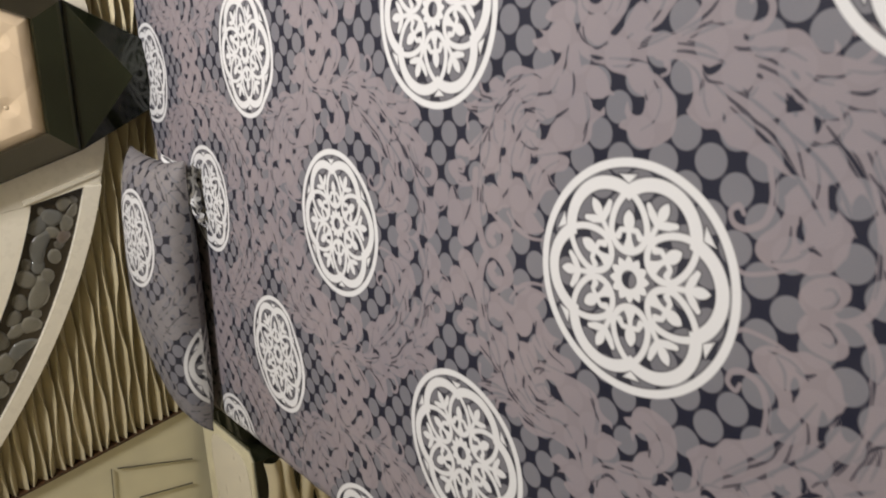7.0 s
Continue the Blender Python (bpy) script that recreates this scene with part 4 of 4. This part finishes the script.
tufted_pad()


# ---- bedside cabinet with a pale top and black edge ----
def bedside_cabinet():
    x1, y0, y1, top = -1.645 * U, 1.66 * U, 2.33 * U, BED - 0.10 * U
    x0 = x1 - 0.50
    ob = thing("bedside_cabinet", "bedside cabinet with pale laminate top and black edges", "cabinet", pose(0, 0, 0))
    ch = 0.03
    outline = [(x0, y1), (x0, y0), (x1 - ch, y0), (x1, y0 + ch), (x1, y1)]

    def slab(name, pts, lo, hi, mat, bevel, label=""):
        bm = bmesh.new()
        a = [bm.verts.new((x, y, lo)) for x, y in pts]
        b = [bm.verts.new((x, y, hi)) for x, y in pts]
        f = bm.faces.new(b)
        bm.faces.new(a[::-1])
        for i in range(len(a)):
            k = (i + 1) % len(a)
            bm.faces.new((a[i], a[k], b[k], b[i]))
        bmesh.ops.bevel(bm, geom=list(f.edges), offset=bevel, segments=2, affect="EDGES")
        return part(name, bm, mat, ob, label)

    slab("body", outline, 0.06, top - 0.062, EBONY, 0.002)
    slab("edge_band", [(x, y) for x, y in outline], top - 0.060, top - 0.006, EBONY, 0.002, "glossy black edge band")
    inset = [(x0 + 0.01, y1 - 0.01), (x0 + 0.01, y0 + 0.012), (x1 - ch - 0.004, y0 + 0.012), (x1 - 0.012, y0 + ch + 0.005), (x1 - 0.012, y1 - 0.01)]
    slab("top", inset, top - 0.008, top, TOPMAT, 0.002, "pale streaked laminate top")
    for k in range(9):
        z = 0.09 + k * 0.045
        co = np.zeros((60, 7, 3))
        hh = np.linspace(x0 + 0.02, x1 - ch - 0.01, 60)
        for j, w in enumerate(np.linspace(0, 1, 7)):
            co[:, j] = np.stack([hh, y0 - 0.002 - 0.018 * math.sin(math.pi * w) + 0 * hh, z + 0.045 * w + 0.008 * np.sin(hh * 25 + math.pi * k)], -1)
        link("pleat", grid_mesh("cabinet_pleat", co, 60, 7, SATIN), ob, "olive satin pleat")

    # scalloped mat on the top
    ring, n = [], 180
    mx0, mx1, my0, my1 = x1 - 0.38, x1 - 0.035, y0 + 0.035, y1 - 0.075
    for i in range(n):
        f = 2 * math.pi * i / n
        c, d = math.cos(f), math.sin(f)
        k = 1 - 0.012 * abs(math.sin(f * 15))
        ring.append(((mx0 + mx1) / 2 + (mx1 - mx0) / 2 * k * math.copysign(abs(c) ** 0.4, c), (my0 + my1) / 2 + (my1 - my0) / 2 * k * math.copysign(abs(d) ** 0.4, d)))
    bm = bmesh.new()
    a = [bm.verts.new((x, y, top + 0.0002)) for x, y in ring]
    b = [bm.verts.new((x, y, top + 0.0018)) for x, y in ring]
    bm.faces.new(b), bm.faces.new(a[::-1])
    for i in range(len(a)):
        j = (i + 1) % len(a)
        bm.faces.new((a[i], a[j], b[j], b[i]))
    tagged(part("table_mat", bm, MATCLOTH, None), "thin ivory scalloped mat lying on the bedside cabinet", "mat")


bedside_cabinet()

# ---- floor tiles ----
TILES_X, TILES_Y = round((RX1 - RX0) / 0.60), round((RY1 - RY0) / 0.60)
TILE_X, TILE_Y = (RX1 - RX0) / TILES_X, (RY1 - RY0) / TILES_Y
tile = part("tile", box_bm((0, 0, -0.01), (TILE_X - 0.004, TILE_Y - 0.004, 0), 0.0012, 1), FLOOR_TILE, floor)
tile.location = (RX0, RY0, 0)
for i in range(TILES_X):
    for j in range(TILES_Y):
        if i or j:
            ob = link("tile", tile.data, floor)
            ob.location = (RX0 + i * TILE_X, RY0 + j * TILE_Y, 0)
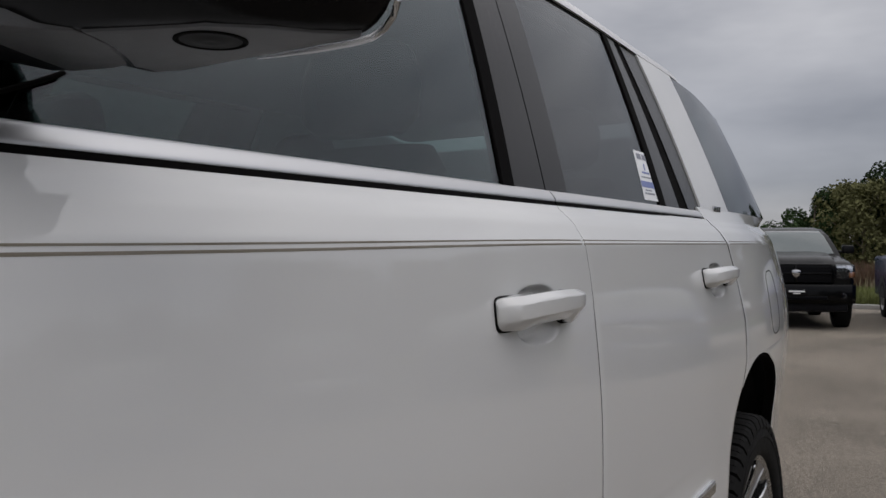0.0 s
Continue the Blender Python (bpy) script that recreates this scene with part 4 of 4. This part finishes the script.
def spoke_ring(r, half, x, lip, rise):
    return [(x - 0.060, r, -half * 0.78), (x, r, -half), (x + rise, r, -half + lip * 0.5), (x + rise, r, -half + lip), (x, r, -half + lip * 1.6), (x - 0.0015, r, 0.0),
            (x, r, half - lip * 1.6), (x + rise, r, half - lip), (x + rise, r, half - lip * 0.5), (x, r, half), (x - 0.060, r, half * 0.78)]


def spoke(angle):
    """A hollowed spoke between two raised edges, flared into the rim; the edges and flanks are machined bright."""
    bm = bmesh.new()
    rings = []
    for r, half, x, lip, rise in ((0.050, 0.016, -0.066, 0.004, 0.0005), (0.085, 0.0255, -0.066, 0.005, 0.002), (0.115, 0.0290, -0.060, 0.006, 0.0040), (0.155, 0.0300, -0.049, 0.006, 0.0046), (0.205, 0.0325, -0.034, 0.007, 0.0046),
                                  (0.240, 0.037, -0.024, 0.007, 0.0044), (0.262, 0.045, -0.018, 0.007, 0.0036), (0.276, 0.058, -0.016, 0.007, 0.0025), (0.287, 0.074, -0.016, 0.007, 0.001)):
        rings.append(spoke_ring(r, half, x, lip, rise))
    loft(bm, rings)
    bm.faces.ensure_lookup_table()
    n = len(rings[0])
    for k, f in enumerate(bm.faces):
        if k < n * (len(rings) - 1) and k % n in (0, 1, 2, 7, 8, 9):
            f.material_index = 1
    bmesh.ops.rotate(bm, verts=bm.verts, matrix=Matrix.Rotation(angle, 3, "X"))
    return bm


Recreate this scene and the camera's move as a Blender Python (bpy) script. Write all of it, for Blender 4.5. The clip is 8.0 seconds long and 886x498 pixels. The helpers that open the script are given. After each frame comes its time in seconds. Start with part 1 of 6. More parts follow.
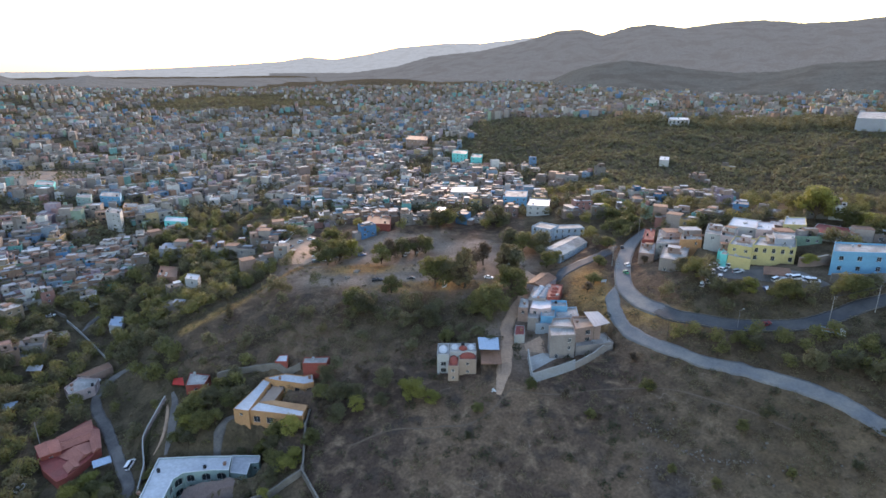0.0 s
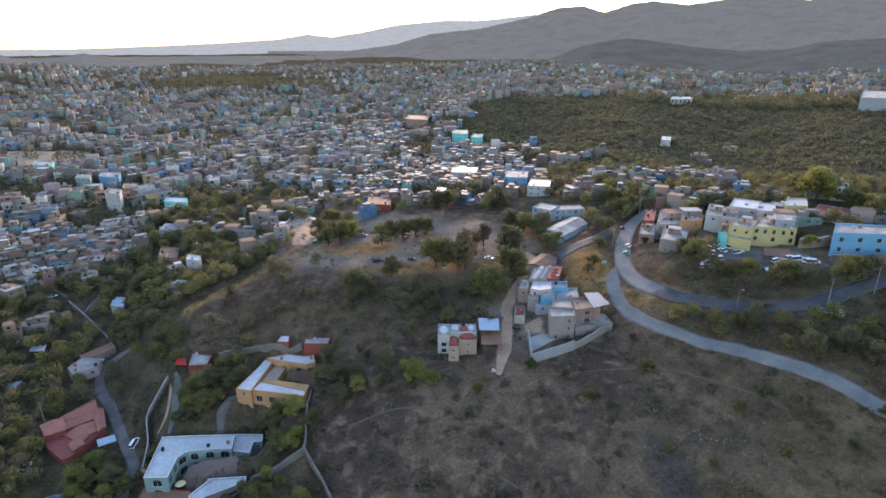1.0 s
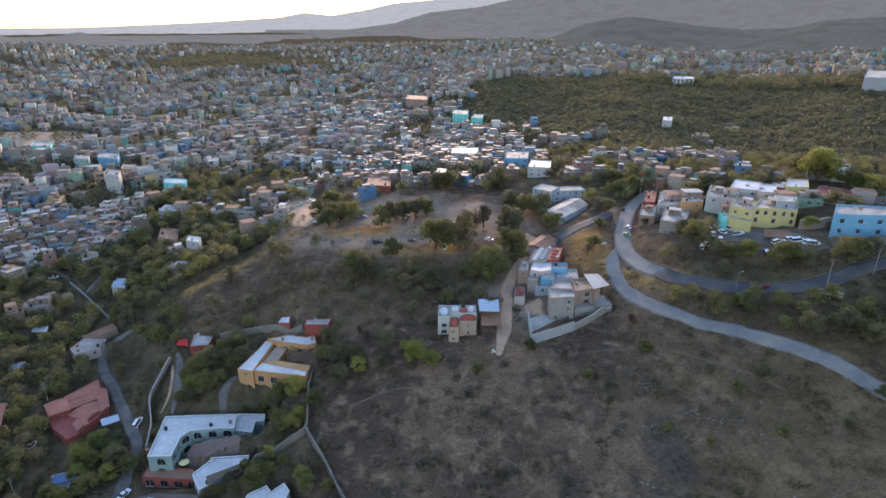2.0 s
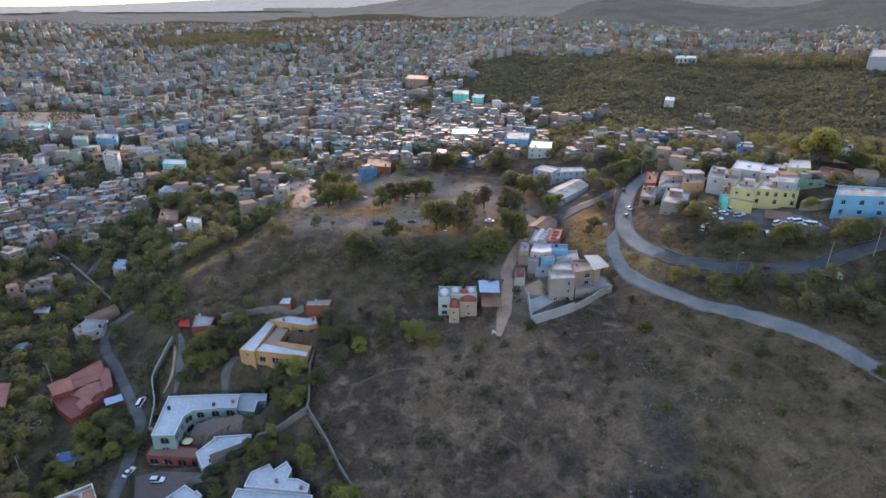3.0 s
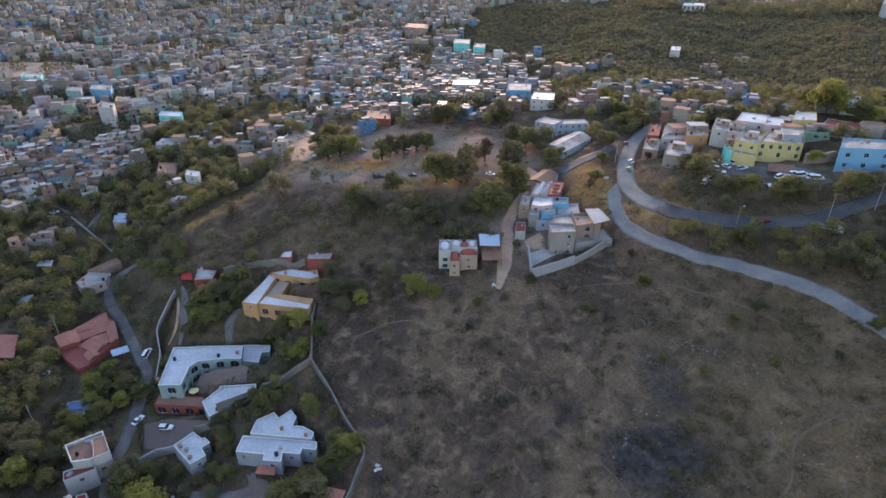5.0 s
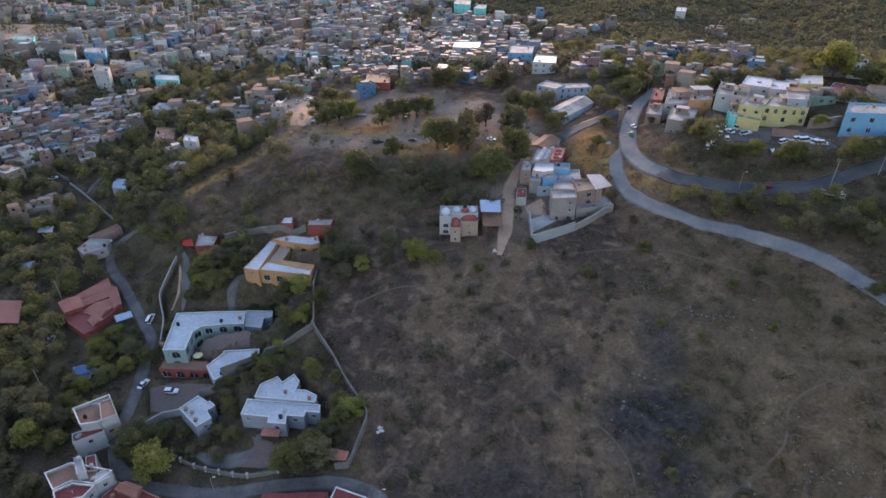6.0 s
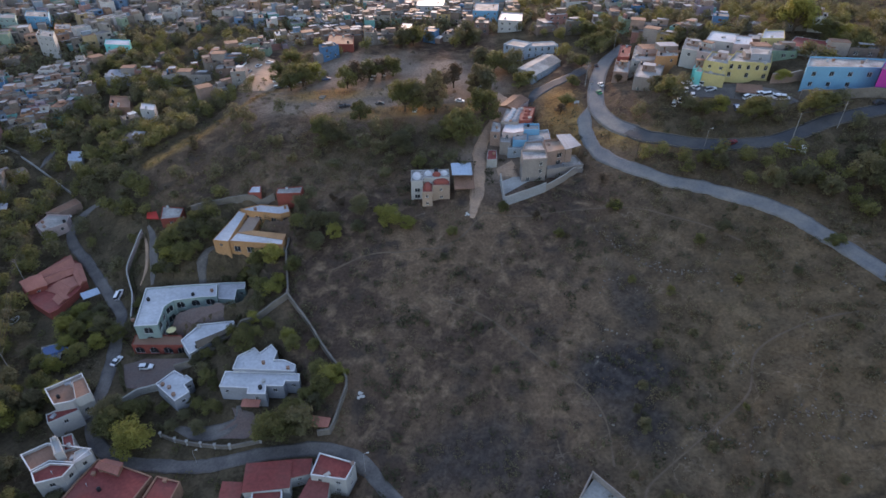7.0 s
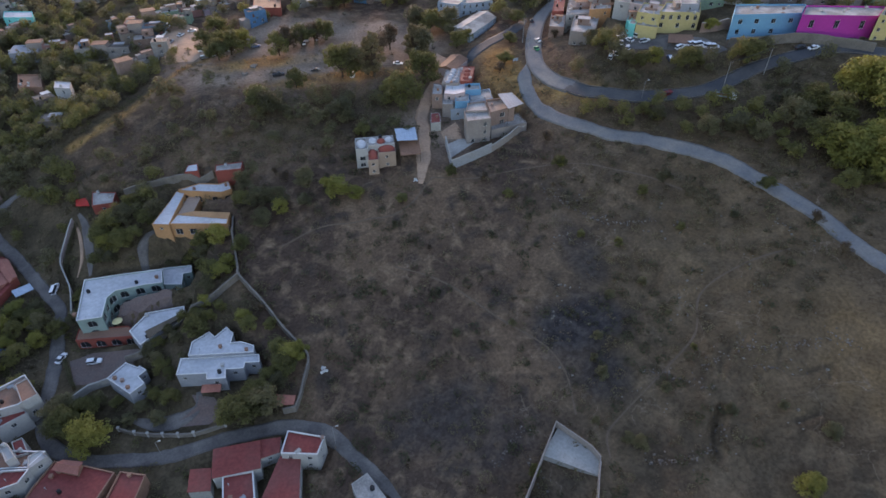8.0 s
+--
Stated goal ::
Reproduce every record above exactly, omitting the pictures.

Task output ::
7.0 s
Continue the Blender Python (bpy) script that recreates this scene with part 4 of 4. This part finishes the script.
tufted_pad()


# ---- bedside cabinet with a pale top and black edge ----
def bedside_cabinet():
    x1, y0, y1, top = -1.645 * U, 1.66 * U, 2.33 * U, BED - 0.10 * U
    x0 = x1 - 0.50
    ob = thing("bedside_cabinet", "bedside cabinet with pale laminate top and black edges", "cabinet", pose(0, 0, 0))
    ch = 0.03
    outline = [(x0, y1), (x0, y0), (x1 - ch, y0), (x1, y0 + ch), (x1, y1)]

    def slab(name, pts, lo, hi, mat, bevel, label=""):
        bm = bmesh.new()
        a = [bm.verts.new((x, y, lo)) for x, y in pts]
        b = [bm.verts.new((x, y, hi)) for x, y in pts]
        f = bm.faces.new(b)
        bm.faces.new(a[::-1])
        for i in range(len(a)):
            k = (i + 1) % len(a)
            bm.faces.new((a[i], a[k], b[k], b[i]))
        bmesh.ops.bevel(bm, geom=list(f.edges), offset=bevel, segments=2, affect="EDGES")
        return part(name, bm, mat, ob, label)

    slab("body", outline, 0.06, top - 0.062, EBONY, 0.002)
    slab("edge_band", [(x, y) for x, y in outline], top - 0.060, top - 0.006, EBONY, 0.002, "glossy black edge band")
    inset = [(x0 + 0.01, y1 - 0.01), (x0 + 0.01, y0 + 0.012), (x1 - ch - 0.004, y0 + 0.012), (x1 - 0.012, y0 + ch + 0.005), (x1 - 0.012, y1 - 0.01)]
    slab("top", inset, top - 0.008, top, TOPMAT, 0.002, "pale streaked laminate top")
    for k in range(9):
        z = 0.09 + k * 0.045
        co = np.zeros((60, 7, 3))
        hh = np.linspace(x0 + 0.02, x1 - ch - 0.01, 60)
        for j, w in enumerate(np.linspace(0, 1, 7)):
            co[:, j] = np.stack([hh, y0 - 0.002 - 0.018 * math.sin(math.pi * w) + 0 * hh, z + 0.045 * w + 0.008 * np.sin(hh * 25 + math.pi * k)], -1)
        link("pleat", grid_mesh("cabinet_pleat", co, 60, 7, SATIN), ob, "olive satin pleat")

    # scalloped mat on the top
    ring, n = [], 180
    mx0, mx1, my0, my1 = x1 - 0.38, x1 - 0.035, y0 + 0.035, y1 - 0.075
    for i in range(n):
        f = 2 * math.pi * i / n
        c, d = math.cos(f), math.sin(f)
        k = 1 - 0.012 * abs(math.sin(f * 15))
        ring.append(((mx0 + mx1) / 2 + (mx1 - mx0) / 2 * k * math.copysign(abs(c) ** 0.4, c), (my0 + my1) / 2 + (my1 - my0) / 2 * k * math.copysign(abs(d) ** 0.4, d)))
    bm = bmesh.new()
    a = [bm.verts.new((x, y, top + 0.0002)) for x, y in ring]
    b = [bm.verts.new((x, y, top + 0.0018)) for x, y in ring]
    bm.faces.new(b), bm.faces.new(a[::-1])
    for i in range(len(a)):
        j = (i + 1) % len(a)
        bm.faces.new((a[i], a[j], b[j], b[i]))
    tagged(part("table_mat", bm, MATCLOTH, None), "thin ivory scalloped mat lying on the bedside cabinet", "mat")


bedside_cabinet()

# ---- floor tiles ----
TILES_X, TILES_Y = round((RX1 - RX0) / 0.60), round((RY1 - RY0) / 0.60)
TILE_X, TILE_Y = (RX1 - RX0) / TILES_X, (RY1 - RY0) / TILES_Y
tile = part("tile", box_bm((0, 0, -0.01), (TILE_X - 0.004, TILE_Y - 0.004, 0), 0.0012, 1), FLOOR_TILE, floor)
tile.location = (RX0, RY0, 0)
for i in range(TILES_X):
    for j in range(TILES_Y):
        if i or j:
            ob = link("tile", tile.data, floor)
            ob.location = (RX0 + i * TILE_X, RY0 + j * TILE_Y, 0)
0.0 s
Continue the Blender Python (bpy) script that recreates this scene with part 4 of 4. This part finishes the script.
def spoke_ring(r, half, x, lip, rise):
    return [(x - 0.060, r, -half * 0.78), (x, r, -half), (x + rise, r, -half + lip * 0.5), (x + rise, r, -half + lip), (x, r, -half + lip * 1.6), (x - 0.0015, r, 0.0),
            (x, r, half - lip * 1.6), (x + rise, r, half - lip), (x + rise, r, half - lip * 0.5), (x, r, half), (x - 0.060, r, half * 0.78)]


def spoke(angle):
    """A hollowed spoke between two raised edges, flared into the rim; the edges and flanks are machined bright."""
    bm = bmesh.new()
    rings = []
    for r, half, x, lip, rise in ((0.050, 0.016, -0.066, 0.004, 0.0005), (0.085, 0.0255, -0.066, 0.005, 0.002), (0.115, 0.0290, -0.060, 0.006, 0.0040), (0.155, 0.0300, -0.049, 0.006, 0.0046), (0.205, 0.0325, -0.034, 0.007, 0.0046),
                                  (0.240, 0.037, -0.024, 0.007, 0.0044), (0.262, 0.045, -0.018, 0.007, 0.0036), (0.276, 0.058, -0.016, 0.007, 0.0025), (0.287, 0.074, -0.016, 0.007, 0.001)):
        rings.append(spoke_ring(r, half, x, lip, rise))
    loft(bm, rings)
    bm.faces.ensure_lookup_table()
    n = len(rings[0])
    for k, f in enumerate(bm.faces):
        if k < n * (len(rings) - 1) and k % n in (0, 1, 2, 7, 8, 9):
            f.material_index = 1
    bmesh.ops.rotate(bm, verts=bm.verts, matrix=Matrix.Rotation(angle, 3, "X"))
    return bm


Recreate this scene and the camera's move as a Blender Python (bpy) script. Write all of it, for Blender 4.5. The clip is 8.0 seconds long and 886x498 pixels. The helpers that open the script are given. After each frame comes its time in seconds. Start with part 1 of 6. More parts follow.
0.0 s
1.0 s
2.0 s
3.0 s
5.0 s
6.0 s
7.0 s
8.0 s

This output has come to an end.